MICHELE NORRIS, host:
From NPR News, this is ALL THINGS CONSIDERED. I'm Michele Norris.
MELISSA BLOCK, host:
And I'm Melissa Block.
On a day when the price of oil hit a new high, President Bush went to New Mexico to sign a new energy bill. He touted it as a comprehensive way to conserve energy and fund research into new, cleaner sources. Not too far away in Albuquerque, critics of the legislation held a protest rally, saying the bill would not lower prices but only increase energy industry profits. NPR's David Greene is traveling with the president.
DAVID GREENE reporting:
President Bush is spending this month at his ranch in a heat furnace known as central Texas. But his advisers say he'll also spend much of the month on the road, telling Americans about Republican achievements back in Washington. Today he headed to the Sandia National Laboratory outside Albuquerque to sign a new energy bill. He began with a tour of a solar thermal test facility--it was essentially a dusty field--where Mr. Bush looked at enormous solar-collecting mirrors moving around him.
Later, inside an auditorium at the Sandia Lab, the president talked about how long it took to get an energy bill through Congress. He first proposed one in his first year in office. At a time when many Americans are concerned about how much it costs to fill up their cars, though, the president made clear that the $14.5 billion bill is no quick fix.
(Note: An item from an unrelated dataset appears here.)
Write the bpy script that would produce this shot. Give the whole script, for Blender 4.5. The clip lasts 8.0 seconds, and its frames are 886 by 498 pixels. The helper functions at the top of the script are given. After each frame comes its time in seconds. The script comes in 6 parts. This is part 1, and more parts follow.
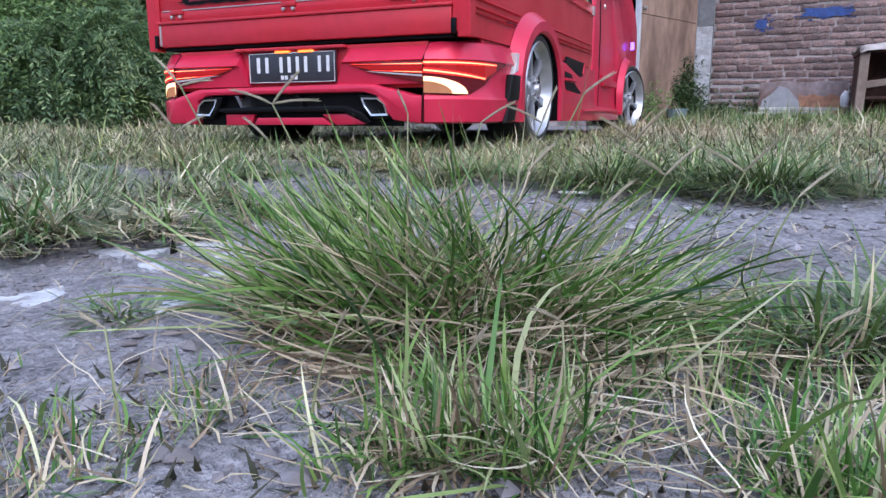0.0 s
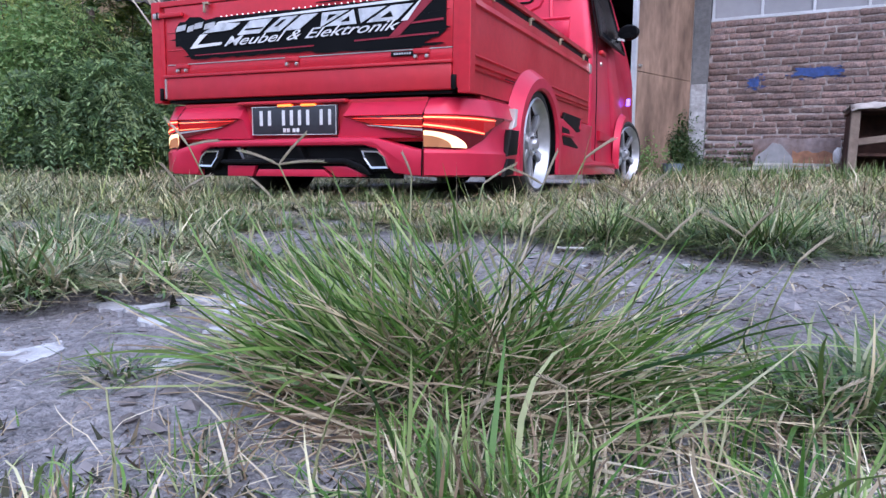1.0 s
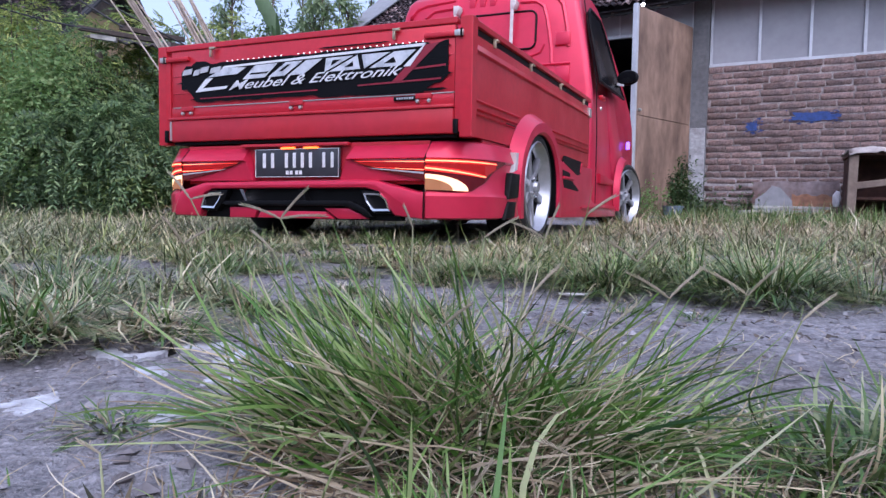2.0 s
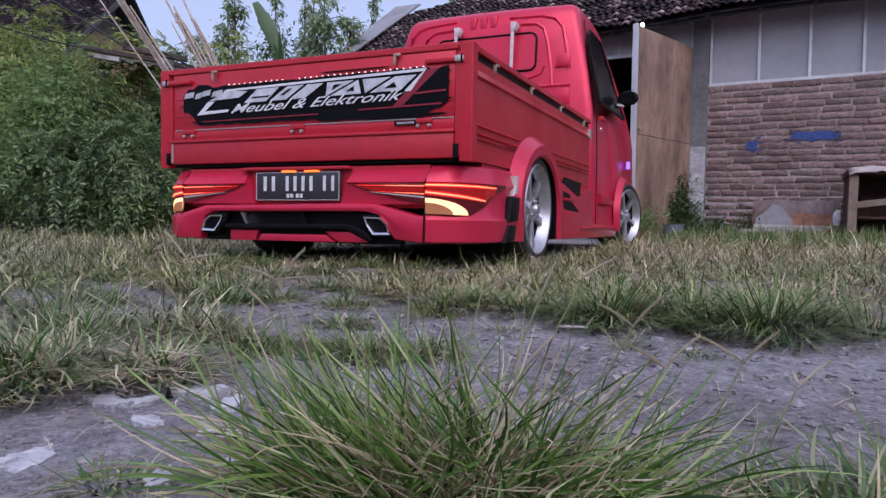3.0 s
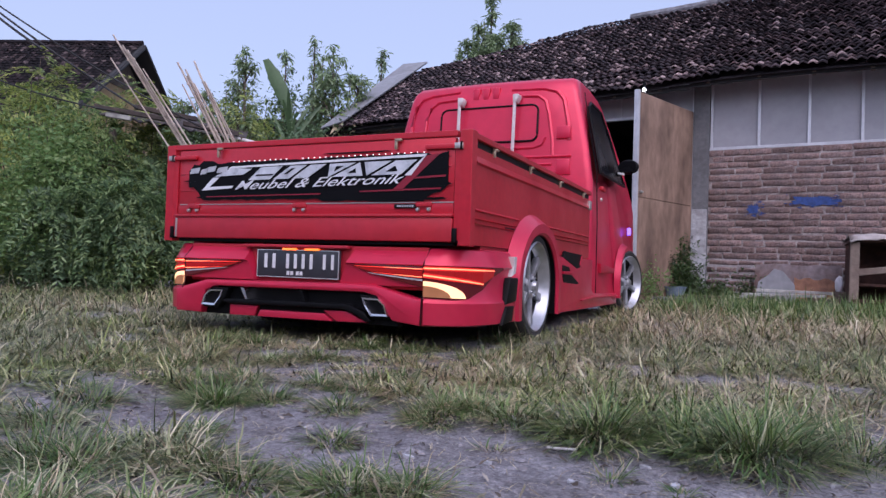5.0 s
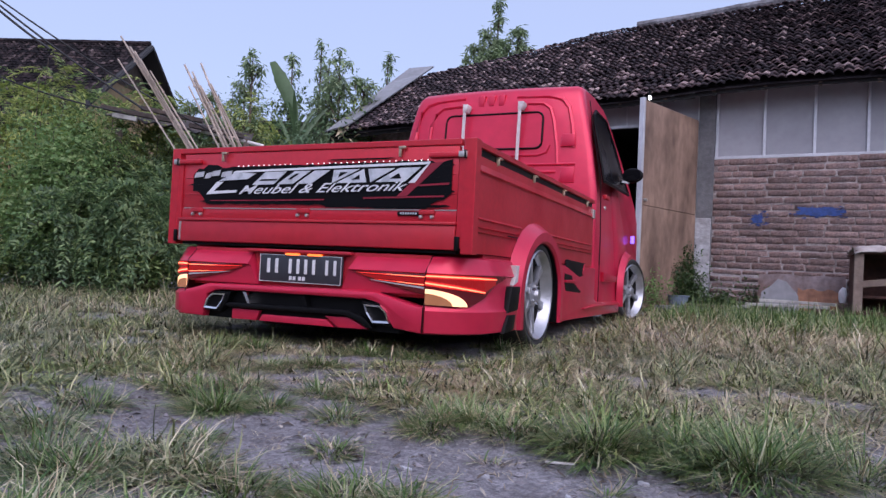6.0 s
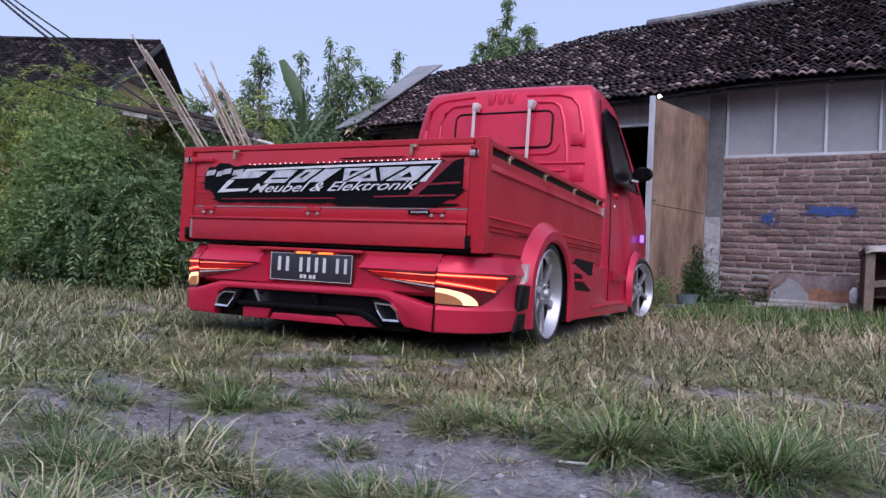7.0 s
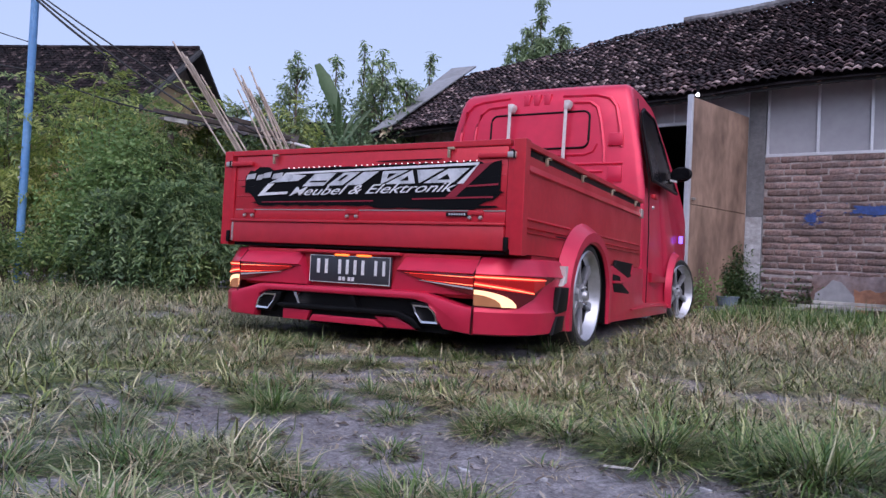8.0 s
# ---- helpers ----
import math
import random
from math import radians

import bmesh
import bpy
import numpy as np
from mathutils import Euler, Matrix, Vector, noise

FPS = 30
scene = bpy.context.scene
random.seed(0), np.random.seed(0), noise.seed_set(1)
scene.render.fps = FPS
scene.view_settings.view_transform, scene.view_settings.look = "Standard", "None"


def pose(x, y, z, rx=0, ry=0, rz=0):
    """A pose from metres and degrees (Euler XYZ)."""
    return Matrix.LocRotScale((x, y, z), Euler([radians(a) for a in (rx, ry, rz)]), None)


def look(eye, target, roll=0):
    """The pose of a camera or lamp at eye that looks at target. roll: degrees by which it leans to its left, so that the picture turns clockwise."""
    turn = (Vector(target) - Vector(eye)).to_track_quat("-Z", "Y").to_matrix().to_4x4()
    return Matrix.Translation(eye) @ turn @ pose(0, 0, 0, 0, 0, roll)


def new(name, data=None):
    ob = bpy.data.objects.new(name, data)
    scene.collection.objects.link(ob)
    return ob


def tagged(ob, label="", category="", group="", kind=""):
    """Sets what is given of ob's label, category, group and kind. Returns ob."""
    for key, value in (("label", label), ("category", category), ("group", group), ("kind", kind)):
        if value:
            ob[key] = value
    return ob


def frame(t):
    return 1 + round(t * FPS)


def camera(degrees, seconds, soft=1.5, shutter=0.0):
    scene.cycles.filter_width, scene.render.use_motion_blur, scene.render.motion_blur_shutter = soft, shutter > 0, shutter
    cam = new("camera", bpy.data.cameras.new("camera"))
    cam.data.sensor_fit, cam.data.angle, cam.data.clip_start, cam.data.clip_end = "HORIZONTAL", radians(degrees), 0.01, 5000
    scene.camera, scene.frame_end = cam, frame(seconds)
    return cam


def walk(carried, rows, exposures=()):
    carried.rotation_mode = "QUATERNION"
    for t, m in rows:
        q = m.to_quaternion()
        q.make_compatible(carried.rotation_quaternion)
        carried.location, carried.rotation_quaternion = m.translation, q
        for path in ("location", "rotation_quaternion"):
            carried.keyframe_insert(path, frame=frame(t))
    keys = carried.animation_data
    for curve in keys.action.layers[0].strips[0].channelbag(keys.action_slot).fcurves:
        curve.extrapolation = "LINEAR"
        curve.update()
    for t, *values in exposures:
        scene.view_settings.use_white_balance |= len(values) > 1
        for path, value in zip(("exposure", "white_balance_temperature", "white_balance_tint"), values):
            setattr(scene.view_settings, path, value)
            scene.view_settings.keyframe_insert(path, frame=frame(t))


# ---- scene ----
cam = camera(65.5, 8.0, soft=1.45)
PATH = [
    (0, (1.815, -2.521, 0.166), (1.018, -0.727, -0.219), -0.1),
    (0.5, (1.815, -2.523, 0.169), (1.015, -0.717, -0.146), 0.0),
    (1, (1.812, -2.524, 0.174), (1.013, -0.707, -0.067), 0.5),
    (1.5, (1.81, -2.524, 0.178), (1.008, -0.7, 0.003), 0.7),
    (1.7, (1.81, -2.523, 0.181), (1.006, -0.699, 0.030), 0.75),
    (2.8, (1.812, -2.518, 0.207), (1.001, -0.690, 0.114), 0.9),
    (3, (1.813, -2.519, 0.220), (1.001, -0.691, 0.138), 0.9),
    (3.5, (1.819, -2.525, 0.278), (1.004, -0.699, 0.244), 0.9),
    (4, (1.827, -2.528, 0.326), (1.007, -0.704, 0.352), 1.1),
    (4.5, (1.835, -2.528, 0.353), (1.013, -0.705, 0.396), 1.4),
    (6, (1.845, -2.529, 0.39), (1.01, -0.712, 0.45), 2.8),
    (6.5, (1.845, -2.531, 0.391), (1.005, -0.717, 0.448), 2.9),
    (7, (1.833, -2.536, 0.391), (0.979, -0.728, 0.445), 3.0),
    (7.5, (1.82, -2.541, 0.392), (0.921, -0.755, 0.446), 3.0),
    (8, (1.817, -2.545, 0.393), (0.876, -0.781, 0.446), 2.9),
]
walk(cam, [(t, look(eye, target, roll)) for t, eye, target, roll in PATH],
     exposures=[(0.0, 1.11, 5800, 12), (1.5, 1.09, 5800, 17), (1.8, 1.03, 5800, 18), (2.9, 0.45, 6150, 24), (3.5, 0.51, 6250, 24), (4.5, 0.52, 6150, 24), (8.0, 0.55, 6080, 21)])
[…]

President GEORGE W. BUSH: This bill's not going to solve our energy challenges overnight. Most of the serious problems, such as high gasoline costs or rising dependence on foreign oil, have developed over decades. It's going to take years of focused effort to alleviate those problems. But in about two minutes we're going to have a strategy that'll help us do that.
(Soundbite of applause)
GREENE: Mr. Bush portrayed the bill as a comprehensive document that funds research into new, cleaner forms of energy, supports new investments in nuclear power and gives tax breaks to people who buy hybrid fuel cars. But he also responded to critics who complained that the legislation is one big gift to energy companies that will lead to a dirtier environment.
Some of Mr. Bush's critics spent their day holding a rally on the campus of the University of New Mexico. One of the organizers, Gregory Green, is New Mexico's state director for the National Environmental Trust. He said to reach a bipartisan compromise on the energy legislation, lawmakers gutted provisions that would have protected the environment, such as a requirement that 10 percent of energy production in the country come from renewable sources.
Mr. GREGORY GREEN (National Environmental Trust): We're waiting to make sure that folks know what this bill does and does not do. And what it does do is it gives away, you know, quite a bit of their tax dollars to the wealthiest companies in the world. And what it doesn't do--it didn't take care of them at the pump. It didn't take care of global warming.
GREENE: Today was to be an opportunity for the president to focus some attention away from areas where his administration is having problems. A new Associated Press poll indicated only 38 percent of Americans now approve of his handling of the war in Iraq.
Mr. Bush is scheduled to talk about foreign policy at his ranch on Thursday, but before that he'll keep the focus on the home front. He'll speak about the economy tomorrow back in Texas, and he'll stop in Chicago on Wednesday to celebrate passage of a new transportation bill. David Greene, NPR News, traveling with the president at the Sandia National Laboratory in New Mexico.